A 27 ans, Thibault Duchemin est le cofondateur d'Ava, une application mobile de reconnaissance vocale lancée en 2016 au service de l'accessibilité. Basée sur l'intelligence artificielle, elle permet aux sourds et aux malentendants de sous-titrer en temps réel une conversation, même de groupe.
Comment Ava est-elle née ?
Je suis tombé tout petit dans la marmite de l'accessibilité car, mes parents et ma soeur étant sourds, j'étais la seule personne de ma famille à être entendante. J'ai passé mon enfance à interpréter pour eux des appels, des discussions, des rendez-vous chez le médecin ou chez le banquier. J'ai donc grandi en assistant au quotidien frustrant des personnes mal entendantes, qui évoluent dans un monde qui ne leur est pas adapté. Mais l'élément déclencheur a été lorsque ma soeur a décidé de faire des études de droit et qu'elle s'est rendu compte qu'il n'existait aucun avocat sourd en France : comment suivre des études dans un amphithéâtre si vous ne pouvez pas comprendre ce que dit le professeur ou que vous n'avez pas les moyens de faire appel à un interprête ?
Il se trouve que j'étais à ce moment-là étudiant à Berkeley où je suivais un master en intelligence artificielle (IA). J'ai réalisé que l'on pourrait utiliser la technologie de Siri non pas pour simplifier la commande de pizzas ou régler les alarmes de son domicile, mais pour rendre le monde plus accessible à des centaines de milliers de personnes. Mais créer un équivalent à la touche sous-titrage du téléviseur pour les conversations de la vie réelle était alors impossible technologiquement. Car si une IA de reconnaissance vocale fonctionne très bien dans le silence ou quand on fait l'effort de s'adresser distinctement à un robot, dès qu'il y a du bruit comme lors d'une conversation de groupe, ou quand les gens parlent parfois en même temps et de façon plus relâchée, les résultats de ces IA chutent totalement. Mes deux cofondateurs et moi, dont l'un est sourd, nous sommes donc mis au travail à Berkeley afin de créer la première IA qui puisse sous-titrer n'importe quelle conversation. C'est de là qu'est partie Ava, qui veut dire "audiovisual accessibility" (accessibilité audio visuelle), car elle transforme une information auditive en une information visuelle.

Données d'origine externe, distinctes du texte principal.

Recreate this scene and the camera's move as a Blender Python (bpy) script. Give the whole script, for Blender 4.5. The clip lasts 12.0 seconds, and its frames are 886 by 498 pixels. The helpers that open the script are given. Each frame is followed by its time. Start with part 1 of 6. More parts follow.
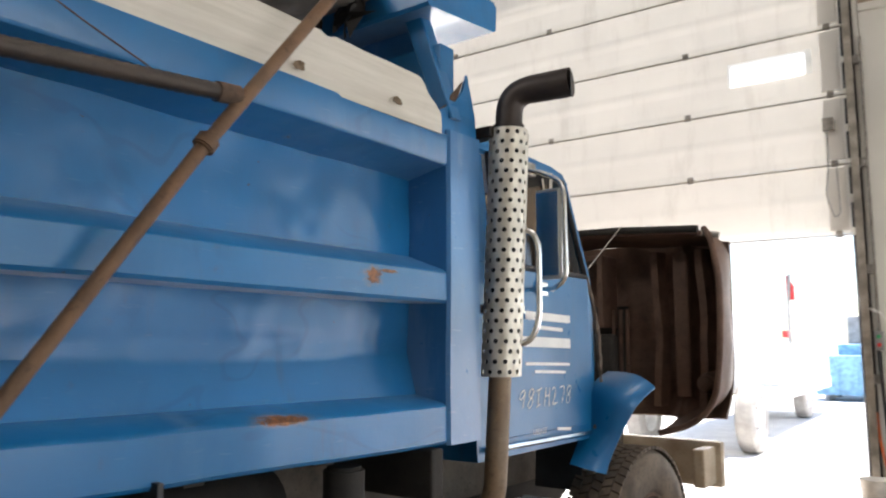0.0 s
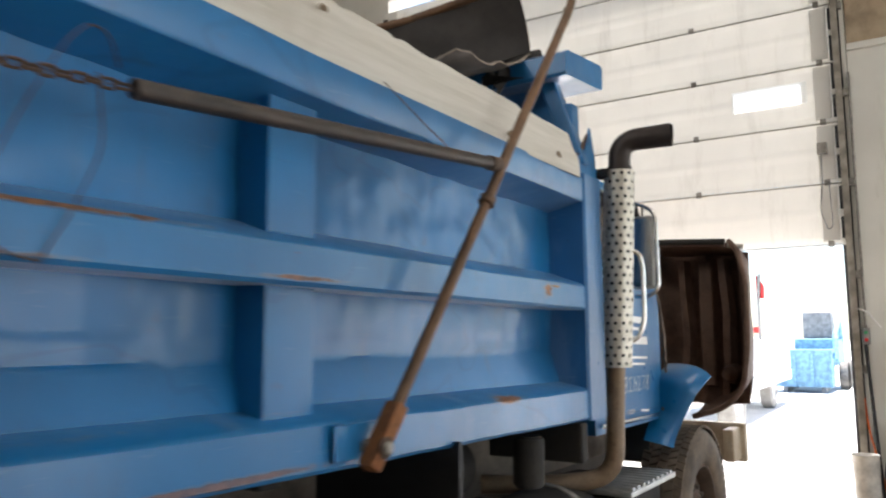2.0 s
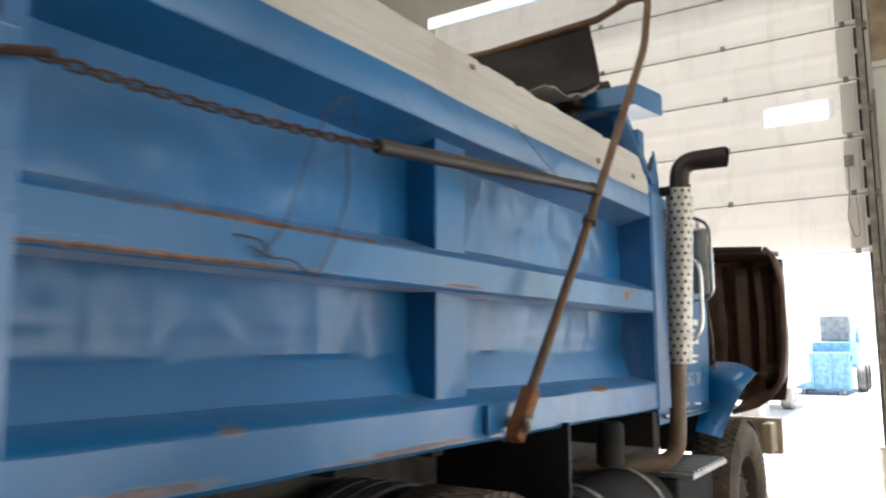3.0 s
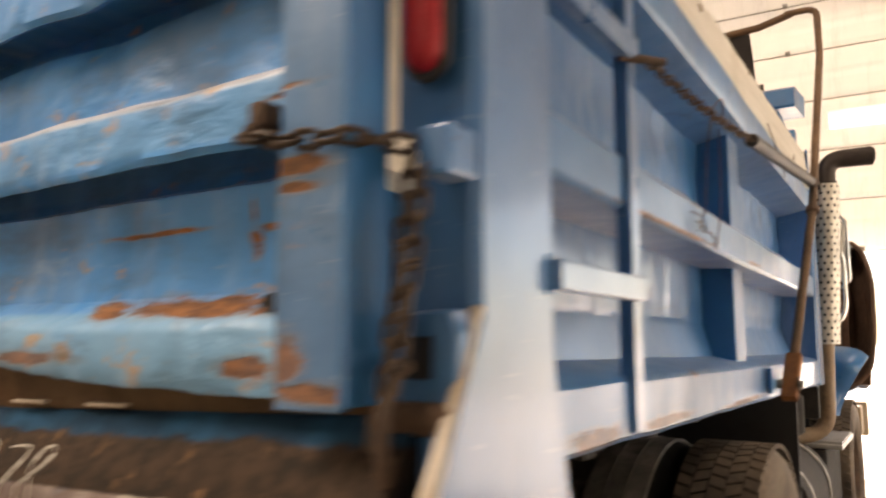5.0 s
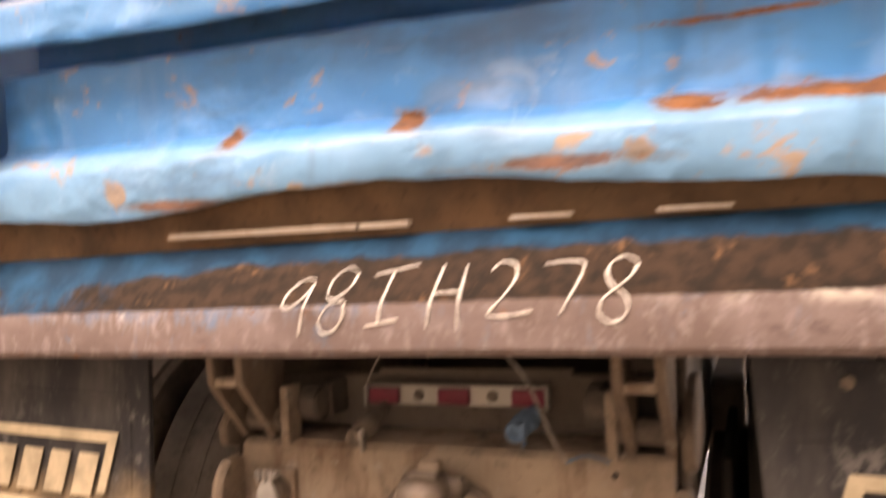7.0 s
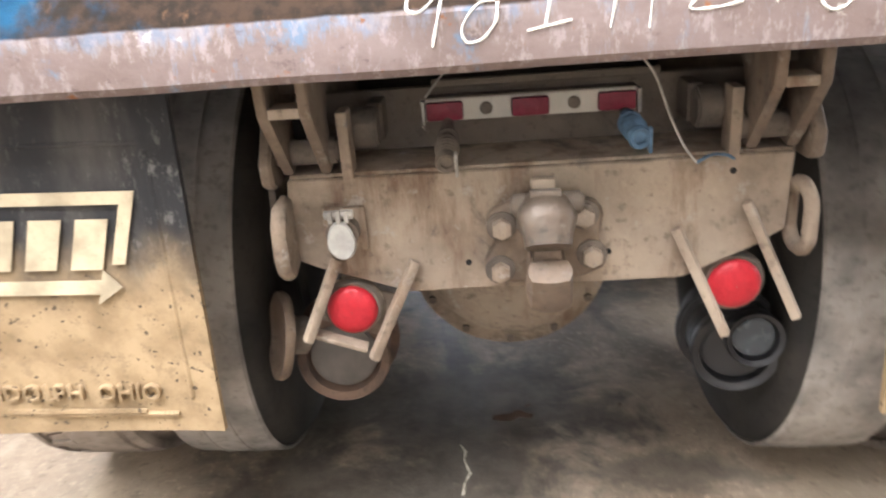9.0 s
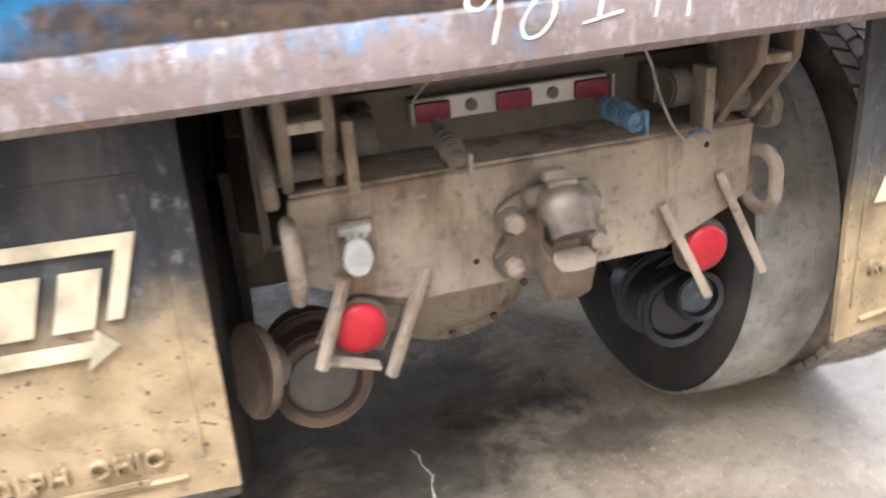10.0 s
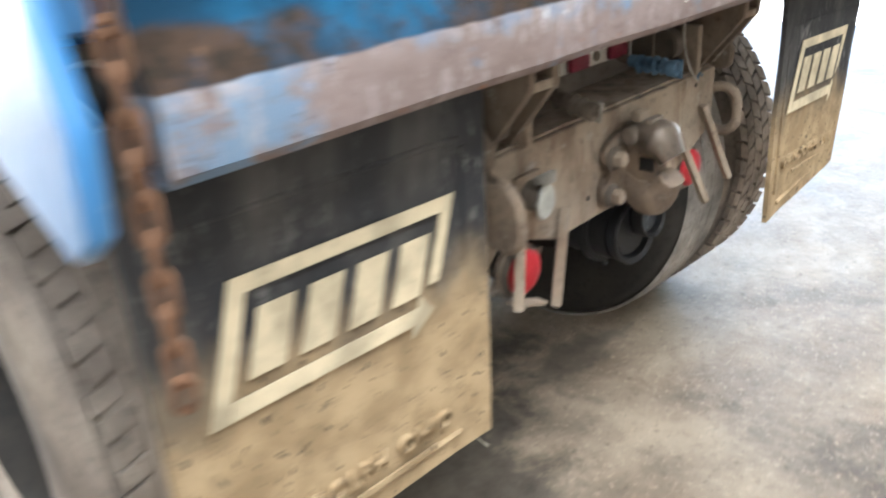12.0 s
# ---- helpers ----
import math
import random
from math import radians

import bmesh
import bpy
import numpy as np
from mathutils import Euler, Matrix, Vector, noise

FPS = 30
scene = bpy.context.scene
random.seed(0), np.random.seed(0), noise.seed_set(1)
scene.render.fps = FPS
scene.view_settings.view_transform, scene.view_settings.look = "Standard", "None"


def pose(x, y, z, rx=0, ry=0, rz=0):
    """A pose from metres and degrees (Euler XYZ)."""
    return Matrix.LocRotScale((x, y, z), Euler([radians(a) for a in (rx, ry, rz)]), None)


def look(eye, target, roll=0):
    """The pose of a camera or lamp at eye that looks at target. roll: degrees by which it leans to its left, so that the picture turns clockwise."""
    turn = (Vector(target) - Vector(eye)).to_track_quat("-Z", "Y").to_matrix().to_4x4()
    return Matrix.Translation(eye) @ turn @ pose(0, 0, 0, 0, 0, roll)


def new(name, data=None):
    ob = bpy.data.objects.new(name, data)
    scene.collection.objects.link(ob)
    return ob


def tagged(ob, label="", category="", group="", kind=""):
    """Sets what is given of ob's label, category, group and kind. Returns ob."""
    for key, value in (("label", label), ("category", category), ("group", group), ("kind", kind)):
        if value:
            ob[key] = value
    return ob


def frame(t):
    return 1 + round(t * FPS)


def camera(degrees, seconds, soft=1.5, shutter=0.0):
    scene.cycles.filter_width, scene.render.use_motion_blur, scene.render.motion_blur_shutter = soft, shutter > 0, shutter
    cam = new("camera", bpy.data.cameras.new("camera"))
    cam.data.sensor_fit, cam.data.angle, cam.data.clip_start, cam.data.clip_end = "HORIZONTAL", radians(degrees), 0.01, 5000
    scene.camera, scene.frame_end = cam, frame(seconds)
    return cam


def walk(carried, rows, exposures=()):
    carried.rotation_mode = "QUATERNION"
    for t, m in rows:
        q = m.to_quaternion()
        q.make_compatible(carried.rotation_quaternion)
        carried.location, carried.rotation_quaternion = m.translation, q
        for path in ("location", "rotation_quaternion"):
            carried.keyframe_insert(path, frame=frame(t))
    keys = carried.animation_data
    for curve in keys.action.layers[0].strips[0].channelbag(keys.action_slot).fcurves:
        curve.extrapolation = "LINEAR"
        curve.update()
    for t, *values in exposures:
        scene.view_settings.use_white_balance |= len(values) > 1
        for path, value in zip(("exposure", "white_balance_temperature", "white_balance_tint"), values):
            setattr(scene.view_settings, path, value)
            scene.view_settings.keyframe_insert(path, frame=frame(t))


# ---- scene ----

Quels défis technologiques avez-vous dû surmonter ?
Le problème dans une conversation de groupe réside dans le signal, c'est-à-dire la voix des personnes, qui est généralement trop éloignée des micros. Nous avons donc cherché un moyen simple de mettre à contribution tous les micros présents autour d'une table, sachant que le micro le plus accessible à tous est celui de son smartphone. Avec Ava, nous avons donc créé le premier système distribué de microphone à travers une application à télécharger sur son mobile.
Le problème technologique que l'on résoud est la restitution en temps réel d'une conversation avec l'intervention de plusieurs micros, quelle que soit leur nature (iOS ou Android) ou leur calibration. Nous utilisons pour cela des technologies de biométrie (pour comprendre l'empreinte vocale des participants) et des technologies de reconnaissance et de transcription vocales. Cela nous permet de savoir en temps réel qui dit quoi de façon précise.
Comment assurez-vous la sécurité des données des utilisateurs ?
Dès la conception d'Ava, l'idée était d'avoir un système distribué permettant à chaque utilisateur de régler les paramètres de sécurité et de confidentialité qu'il désire. De plus, nous ne sauvegardons aucune retranscription sans l'accord des utilisateurs et celle-ci n'est éventuellement réutilisée qu'à des fins d'amélioration de l'IA. Par ailleurs, notre système économique ne dépend pas de la publicité, c'est pourquoi Ava n'est pas gratuit : cette insitation fait que nous offrons un service sûr qui fonctionne toujours mieux et auquel les gens sont contents de s'abonner. Enfin, l'IA est aujourd'hui développée et améliorée en France et l'on respecte évidemment toutes les règles du RGPD.
Que pensez-vous de l'essor des assistants vocaux et autres applications de la reconnaissance vocale ?
En réalité, je ne suis pas tant critique envers les plateformes qu'envers les applications qui en sont faites. La reconnaissance vocale, c'est quarante-cinq années de recherche. Mon interrogation, c'est pourquoi des milliers personnes travaillent sur les assistants de la maison et que nous sommes seulement dix à améliorer une application qui pourrait pourtant avoir un vrai impact. Car il y a un vrai marché : 450 millions de sourds et de malentendants dans le monde, cela fait 5 % de la population. Il y a beaucoup plus de personnes sourdes que l'on croit, et notamment les plus âgées (50 % des plus de 75 ans auront un problème d'audition). Avec Ava, nous préparons donc le futur.